The Constitutional Court’s recent ruling curtailing the central government’s authority to revoke regional bylaws may embolden local politicians to issue more religiously-inspired regulations that are often discriminatory against women and minority groups, human rights activists have said.
The ruling comes as Indonesia confronts a rising tide of religious conservatism, which appears to have encroached further into the nation’s political sphere.
With the rise of identity politics and the central government’s inability to revoke problematic bylaws, it is feared that local politicians may now have a greater incentive and greater freedom to enact religiously-tinted regulations to boost their popularity.
A 2015 survey conducted by the Center for the Study of Islam and Society (PPIM) found that base political considerations were primarily responsible for the implementation of sharia-based laws, with local politicians bowing to demands from conservative Muslim groups in exchange for votes during elections.

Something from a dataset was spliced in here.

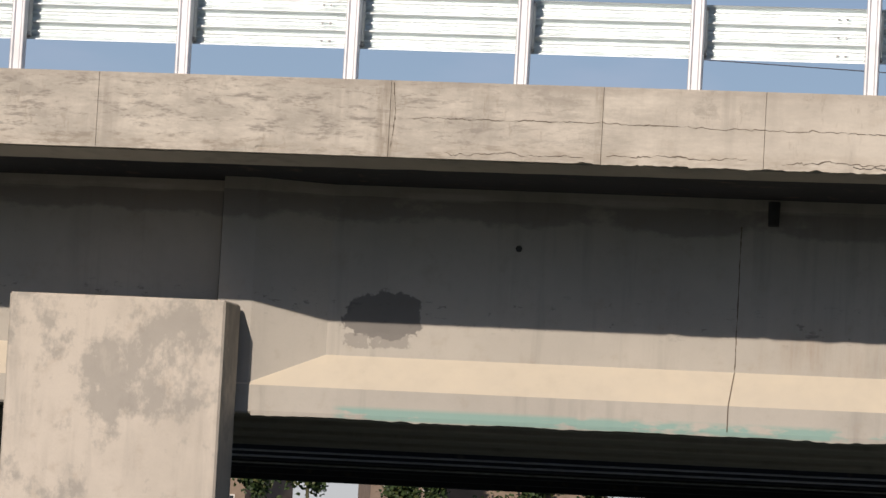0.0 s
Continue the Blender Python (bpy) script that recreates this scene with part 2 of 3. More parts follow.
FASCIA = concrete("edge concrete", (0.61, 0.565, 0.48), (0.36, 0.325, 0.28), 0.40, 0.55, extra=edge_stains)
GIRDER = concrete("girder concrete", (0.47, 0.446, 0.396), (0.315, 0.303, 0.276), 0.35, 0.45, extra=girder_stains_and_light)
WALL = concrete("wall concrete", (0.58, 0.53, 0.455), (0.38, 0.35, 0.30), 0.7, 0.6, extra=wall_stains)
# near-black concrete: the shade under the decks is put into the colour
SLAB_SHADE = concrete("shaded slab concrete", (0.034, 0.038, 0.046), (0.024, 0.027, 0.032), 0.3, 0.6)
BROKEN = concrete("broken concrete", (0.58, 0.51, 0.42), (0.30, 0.26, 0.21), 0.2, 0.7)
HAIR = plain("crack shade", (0.15, 0.12, 0.09), 0.95, vary=0.4, scale=20, spec=0.1)
CRACK = plain("crack", (0.055, 0.045, 0.035), 0.95, vary=0.4, scale=20, spec=0.1)
GALV = plain("galvanised steel", (0.66, 0.67, 0.69), 0.46, 0.38, vary=0.14, scale=3)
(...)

It found that most of the sharia-inspired bylaws that the study reviewed in Jakarta, Banten and West Java were passed during a local election campaign season.
“It is possible that the ruling may also lead to a more excessive implementation of the existing discriminatory bylaws,” Institute for Criminal Justice Reform (ICJR) executive director Supriyadi Widodo Eddyono said.
Supriyadi argued that local governments would most likely ignore the central government’s recommendations after the court’s ruling.
He took as an example the Aceh administration’s refusal to amend its Islamic criminal code bylaw, or Qanun Jinayat. The Home Ministry said in a letter sent to the Aceh government and the Aceh Provincial Legislative Council in 2014 that some of the laws in Qanun contradicted national laws.
But since the Aceh Governance Law said Qanun could only be repealed by a Supreme Court ruling, not the Home Ministry, the Aceh administration has never responded to the ministry’s letter, he said.
The Constitutional Court on Wednesday ruled in favor of the Indonesian Regency Administrations Association (Apkasi), 45 regencies nationwide and one individual, who submitted a request for a judicial review of the 2014 Regional Administration Law.
In its decision, the Constitutional Court annulled four provisions in Article 251, Paragraphs 2, 3, 4 and 8 of the law. These provisions principally allowed the central government to scrap problematic bylaws.
That said, a bylaw revocation can now only be filed to the Supreme Court, which is responsible for examining judicial reviews of regulations from a lower level than national law, such as bylaws, as outlined in the Constitution.
National Commission on Violence Against Women (Komnas Perempuan) chairman Azriana lamented the court’s ruling.
“The mechanism to scrap bylaws issued by the Home Ministry, if implemented effectively, is actually the most effective way to get rid of hundreds of discriminative bylaws across the country,” Azriana said.
Data from Komnas Perempuan reveals that from 2009 up to August 2016, a total of 421 discriminatory bylaws were issued by local governments, including those that regulate morality and restrict women’s control of their own bodies.